I arrived in Nyanza-Lac on a bus that stopped at intervals so unpredictable they seemed improvisational — a fruit stand, a woman with a sack of charcoal who needed to get somewhere three kilometers up the road, a schoolboy who ran from a compound to flag us down. The town emerged gradually from the southern road: concrete buildings becoming more frequent, the smell of the lake arriving before the lake itself was visible, and then the road bending left and there it was — Tanganyika, enormous and tranquil, its southern end spreading toward Tanzania and Zambia in a haze that made the far shore entirely theoretical.

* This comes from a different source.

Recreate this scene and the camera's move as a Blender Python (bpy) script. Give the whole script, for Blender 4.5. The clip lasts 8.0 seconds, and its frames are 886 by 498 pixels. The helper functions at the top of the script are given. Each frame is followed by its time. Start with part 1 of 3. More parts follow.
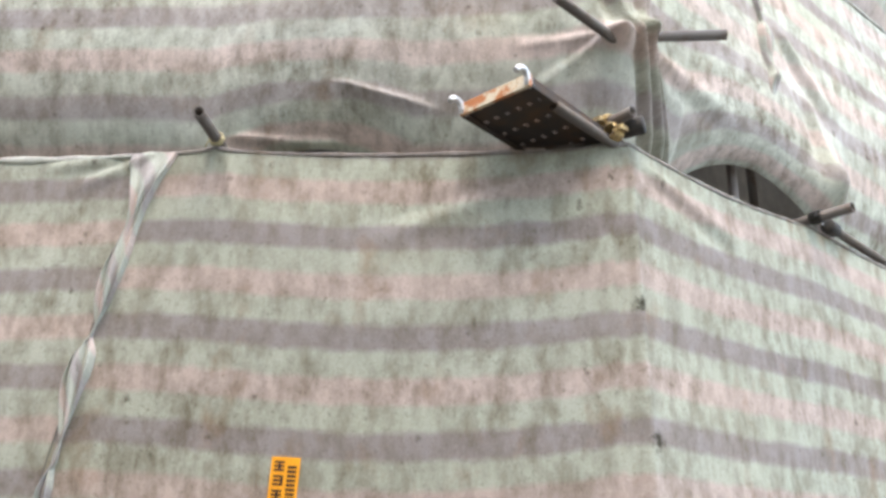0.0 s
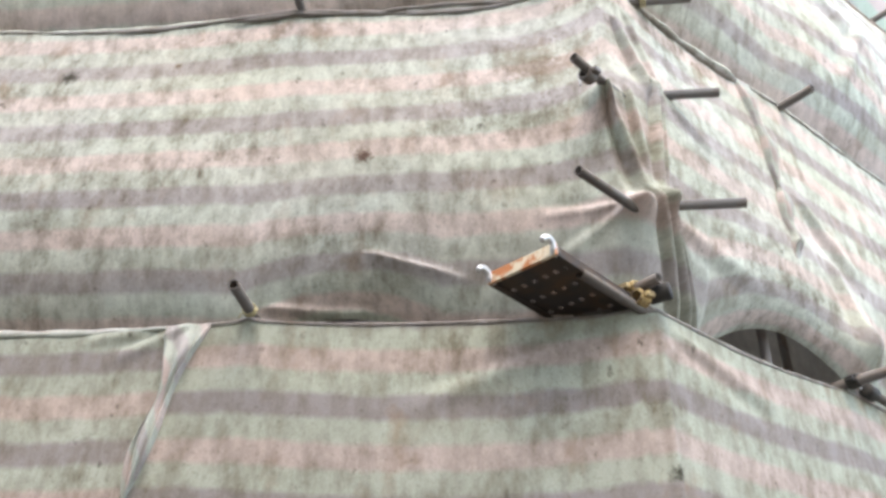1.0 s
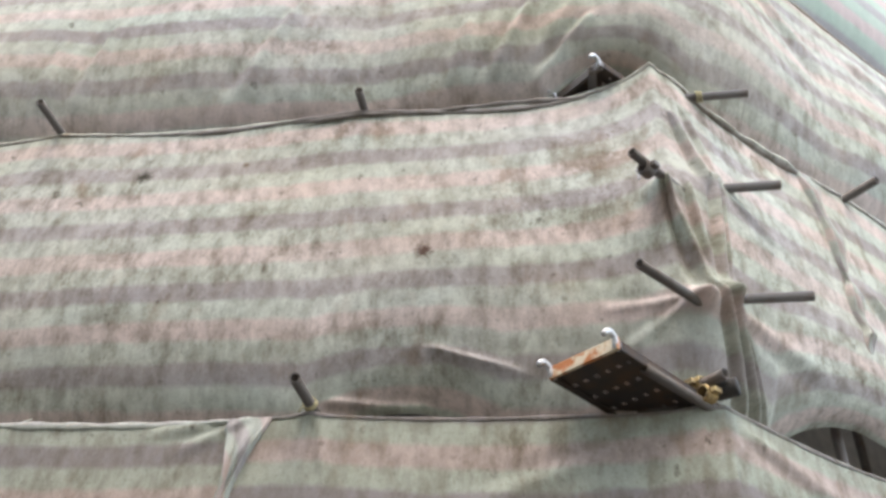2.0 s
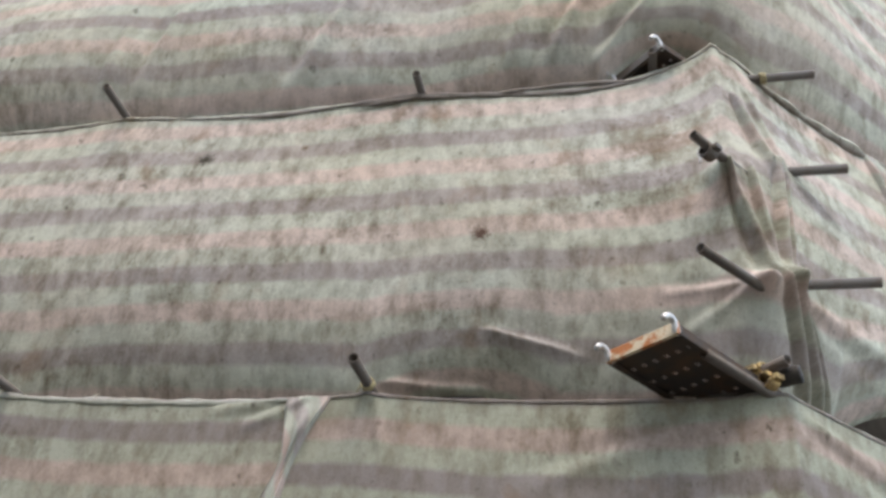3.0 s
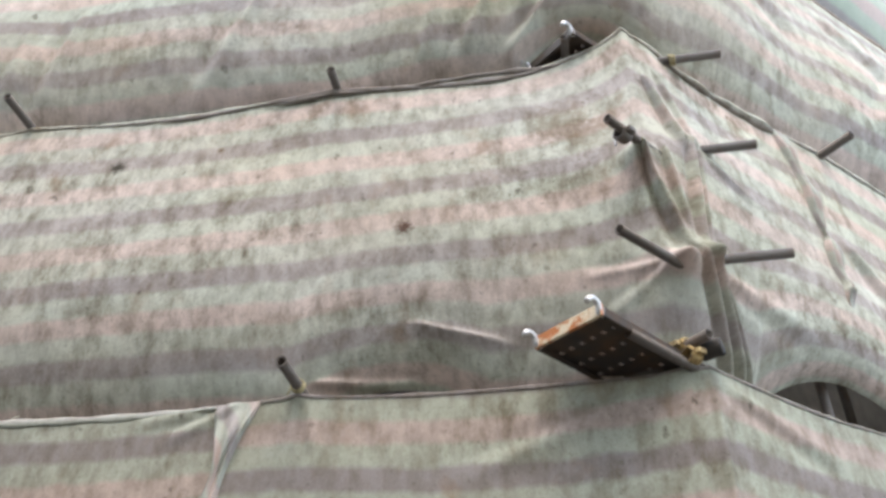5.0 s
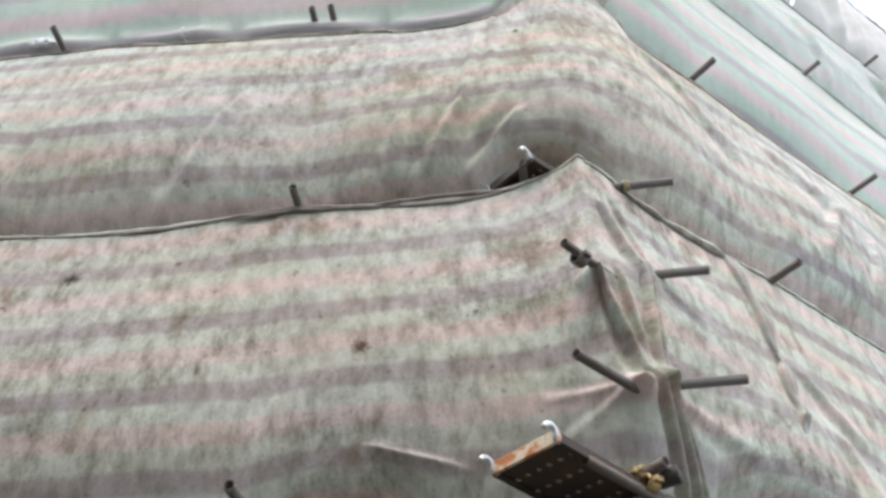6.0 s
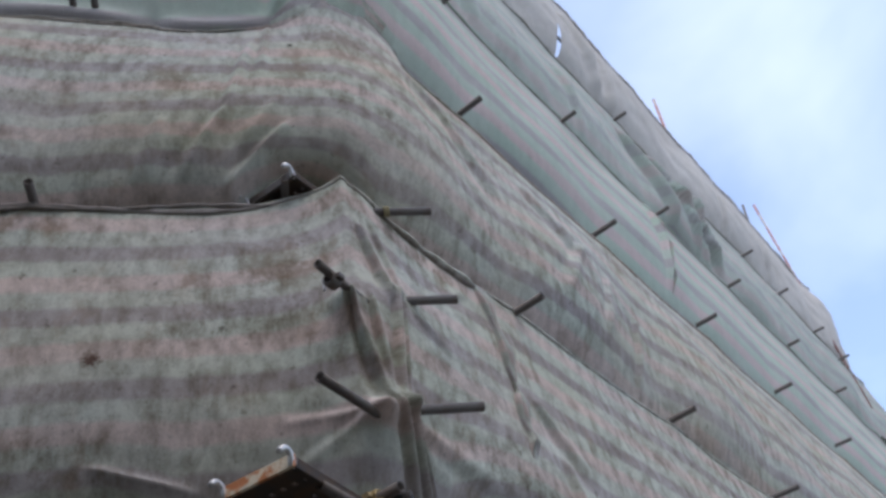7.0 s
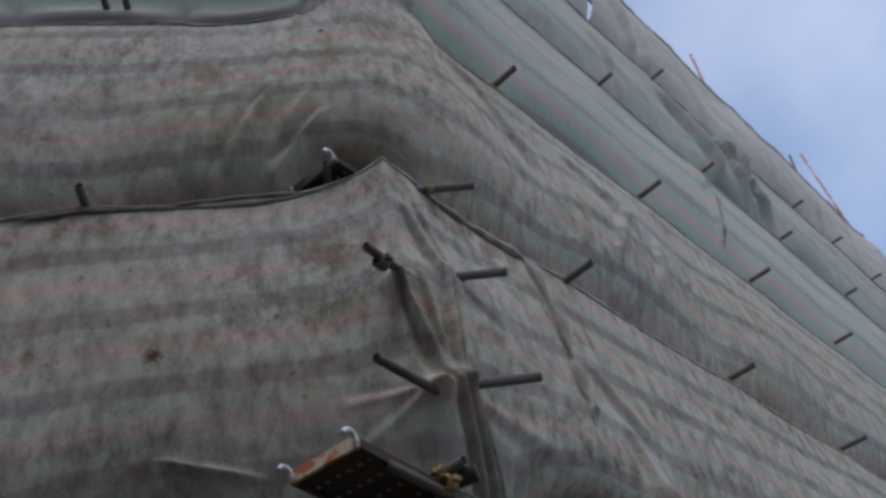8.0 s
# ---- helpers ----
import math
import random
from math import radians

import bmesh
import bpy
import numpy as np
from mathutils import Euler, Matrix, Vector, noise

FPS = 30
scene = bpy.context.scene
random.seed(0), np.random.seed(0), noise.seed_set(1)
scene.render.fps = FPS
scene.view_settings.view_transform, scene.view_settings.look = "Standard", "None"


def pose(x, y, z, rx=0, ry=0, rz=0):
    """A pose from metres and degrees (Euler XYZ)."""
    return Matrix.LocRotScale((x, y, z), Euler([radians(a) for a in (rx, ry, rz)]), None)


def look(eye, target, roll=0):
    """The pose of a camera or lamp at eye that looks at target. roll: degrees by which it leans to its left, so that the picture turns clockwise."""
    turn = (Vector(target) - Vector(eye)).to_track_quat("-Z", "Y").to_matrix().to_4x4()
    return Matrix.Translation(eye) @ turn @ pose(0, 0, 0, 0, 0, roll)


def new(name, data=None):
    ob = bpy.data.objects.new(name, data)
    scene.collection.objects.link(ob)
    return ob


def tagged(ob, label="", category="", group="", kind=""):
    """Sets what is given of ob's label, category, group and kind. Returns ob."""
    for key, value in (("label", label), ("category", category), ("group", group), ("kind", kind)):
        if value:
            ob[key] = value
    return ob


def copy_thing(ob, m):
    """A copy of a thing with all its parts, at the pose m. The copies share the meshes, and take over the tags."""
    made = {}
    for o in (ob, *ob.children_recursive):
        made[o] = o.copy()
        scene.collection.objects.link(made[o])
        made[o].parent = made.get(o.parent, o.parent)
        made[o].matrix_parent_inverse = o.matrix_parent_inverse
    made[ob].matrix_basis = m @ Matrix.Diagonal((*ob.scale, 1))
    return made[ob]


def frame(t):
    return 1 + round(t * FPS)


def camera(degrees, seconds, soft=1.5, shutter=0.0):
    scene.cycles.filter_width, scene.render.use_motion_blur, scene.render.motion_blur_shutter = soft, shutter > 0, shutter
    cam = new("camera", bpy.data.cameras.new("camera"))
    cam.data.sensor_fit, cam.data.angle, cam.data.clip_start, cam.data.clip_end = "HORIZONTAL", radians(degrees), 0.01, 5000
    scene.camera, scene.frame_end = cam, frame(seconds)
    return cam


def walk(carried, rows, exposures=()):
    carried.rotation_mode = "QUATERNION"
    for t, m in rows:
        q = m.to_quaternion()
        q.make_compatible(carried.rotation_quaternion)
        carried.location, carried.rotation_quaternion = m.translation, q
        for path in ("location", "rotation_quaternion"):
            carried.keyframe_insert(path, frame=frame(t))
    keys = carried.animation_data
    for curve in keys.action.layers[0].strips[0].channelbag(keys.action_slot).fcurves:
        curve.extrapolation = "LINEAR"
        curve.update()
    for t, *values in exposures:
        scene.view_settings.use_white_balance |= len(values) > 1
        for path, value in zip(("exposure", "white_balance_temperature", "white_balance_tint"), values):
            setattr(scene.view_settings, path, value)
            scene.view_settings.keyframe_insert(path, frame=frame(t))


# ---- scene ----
# ---- camera and walk ----
cam = camera(54.75, 8.0, soft=3.2)
WALK = [
    (0.0, 0.000, 0.000, 1.600, 109.84, -0.95, 3.68),
    (0.5, 0.001, -0.008, 1.588, 115.34, -0.31, 5.08),
    (1.0, -0.003, -0.023, 1.591, 121.00, -1.09, 5.66),
    (1.5, -0.003, -0.029, 1.586, 126.56, -2.32, 8.03),
    (1.7, -0.005, -0.030, 1.587, 127.26, -2.63, 8.36),
    (3.0, -0.030, -0.035, 1.574, 125.94, -5.57, 11.43),
    (3.5, -0.034, -0.022, 1.571, 125.28, -6.01, 12.13),
    (4.0, -0.024, -0.019, 1.564, 124.87, -4.18, 11.94),
    (4.2, -0.011, -0.021, 1.567, 124.33, -2.42, 11.55),
    (5.3, -0.001, -0.021, 1.590, 127.20, -0.44, 8.97),
    (5.5, -0.001, -0.027, 1.594, 129.24, -0.61, 8.30),
    (6.0, 0.009, -0.044, 1.614, 132.94, 0.66, 6.95),
    (6.5, 0.029, -0.050, 1.626, 134.40, 3.27, 3.09),
    (7.0, 0.078, -0.031, 1.635, 133.10, 8.05, -6.98),
    (7.5, 0.104, -0.016, 1.642, 131.72, 10.53, -10.49),
    (8.0, 0.067, -0.033, 1.639, 132.13, 9.07, -1.98),
]
EXPOSURES = [(0.0, 2.82, 7000, 10), (1.5, 2.63, 7000, 10), (3.0, 2.14, 7150, 10), (4.2, 2.14, 7150, 10), (5.5, 2.58, 7000, 10), (6.0, 2.24, 6950, 10), (6.5, 1.92, 6850, 11),
             (7.0, 1.06, 6300, 13), (7.5, 0.42, 6200, 13), (8.0, 0.40, 6350, 13)]
walk(cam, [(t, pose(x, y, z, rx, ry, rz)) for t, x, y, z, rx, ry, rz in WALK], EXPOSURES)

# ---- daylight ----
SUN_TURN, SUN_UP = radians(168), radians(66)
world = bpy.data.worlds.new("sky")
scene.world = world
world.use_nodes = True
wn, wl = world.node_tree.nodes, world.node_tree.links
sky = wn.new("ShaderNodeTexSky")
sky.sky_type, sky.sun_disc = "NISHITA", False
sky.sun_elevation, sky.sun_rotation = SUN_UP, SUN_TURN
sky.air_density, sky.dust_density, sky.ozone_density = 1.0, 1.6, 1.0
w_co, w_map, w_noise, w_ramp, w_mix = (wn.new("ShaderNode" + n) for n in ("TexCoord", "Mapping", "TexNoise", "ValToRGB", "MixRGB"))
w_map.inputs["Scale"].default_value = (1.0, 1.0, 2.2)
w_map.inputs["Rotation"].default_value = (0.3, 0.5, 0.4)
w_noise.inputs["Scale"].default_value, w_noise.inputs["Detail"].default_value = 1.7, 5
w_noise.inputs["Roughness"].default_value, w_noise.inputs["Distortion"].default_value = 0.5, 0.4
w_ramp.color_ramp.elements[0].position, w_ramp.color_ramp.elements[0].color = 0.40, (0.08, 0.08, 0.08, 1)
w_ramp.color_ramp.elements[1].position, w_ramp.color_ramp.elements[1].color = 0.75, (0.46, 0.46, 0.46, 1)
wl.new(w_co.outputs["Generated"], w_map.inputs[0])
wl.new(w_map.outputs[0], w_noise.inputs["Vector"])
wl.new(w_noise.outputs[0], w_ramp.inputs[0])
wl.new(w_ramp.outputs[0], w_mix.inputs[0])
wl.new(sky.outputs[0], w_mix.inputs[1])
w_mix.inputs[2].default_value = (4.9, 5.3, 5.9, 1)
wl.new(w_mix.outputs[0], wn["Background"].inputs[0])
wn["Background"].inputs[1].default_value = 0.15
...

Nyanza-Lac is a small town, and most people who pass through are making for somewhere else — the Tanzanian border at Kagunga, or the Bururi highlands above. But I stayed three days, and the rhythm of the place became clear quickly. The mornings belong to the fishermen. Before five AM, if you walk down to the lakeshore, you find the pirogues launching into the dark water — low wooden boats, some with outboard motors and most without, heading out with lanterns mounted on poles to attract the ndagala, the tiny silver fish that come to the light in the small hours. The men who do this have done it their whole lives and their fathers before them, and the motion of pushing off from the shore and the setting of the lantern pole is practiced to absolute economy of movement.

A Nyanza-Lac fisherman cleaning ndagala on the lakeshore at dawn, the silvery fish piled in plastic buckets, the lake flat and still behind him

By mid-morning the catch is in and the selling begins at an informal fish market that operates on the beach — women arriving with bowls balanced on their heads, bargaining in Kirundi that moves at a clipped, efficient pace. The smell of fresh fish and lake water is clean in the morning before the heat builds. I bought fried ndagala from a woman who cooked them in a pan of oil over a wood fire and served them in a cone of newspaper with salt that had clumped in the humidity. I ate standing up watching a pelican fish from a sandbar twenty meters out with an air of absolute professional focus.

The lake itself is the thing you keep returning to. Tanganyika’s southern basin is calmer than its northern reaches — the winds that whip up significant chop around Bujumbura tend to weaken by the time they reach here — and on certain mornings the water surface is so flat and so reflective that you can see the Congo hills in it, inverted, like a second world below the one you’re standing in. I swam twice, once at dawn and once in the late afternoon when the light had gone gold and the water was exactly the temperature of blood. No one else was swimming. The fishermen were repairing nets in the shade. A few children watched from a respectful distance, and after a while one came in after me.

Afternoon swimmers in the still southern waters of Lake Tanganyika at Nyanza-Lac, the water gold and glassy in the late light

There are no tourist facilities in Nyanza-Lac beyond a couple of basic guesthouses and local restaurants that serve grilled fish, rice, and whatever the market had that morning. This is a feature rather than a limitation — you eat what exists, you sleep where rooms are available, and you move at the pace the town sets.

When to go: The dry season (June to August) brings the clearest mornings and the flattest water — ideal for swimming and for watching the fishing operations. December to January also works well. The fish market is most active in the early morning every day regardless of season. The road from Bururi south to Nyanza-Lac is paved but deteriorates in heavy rains.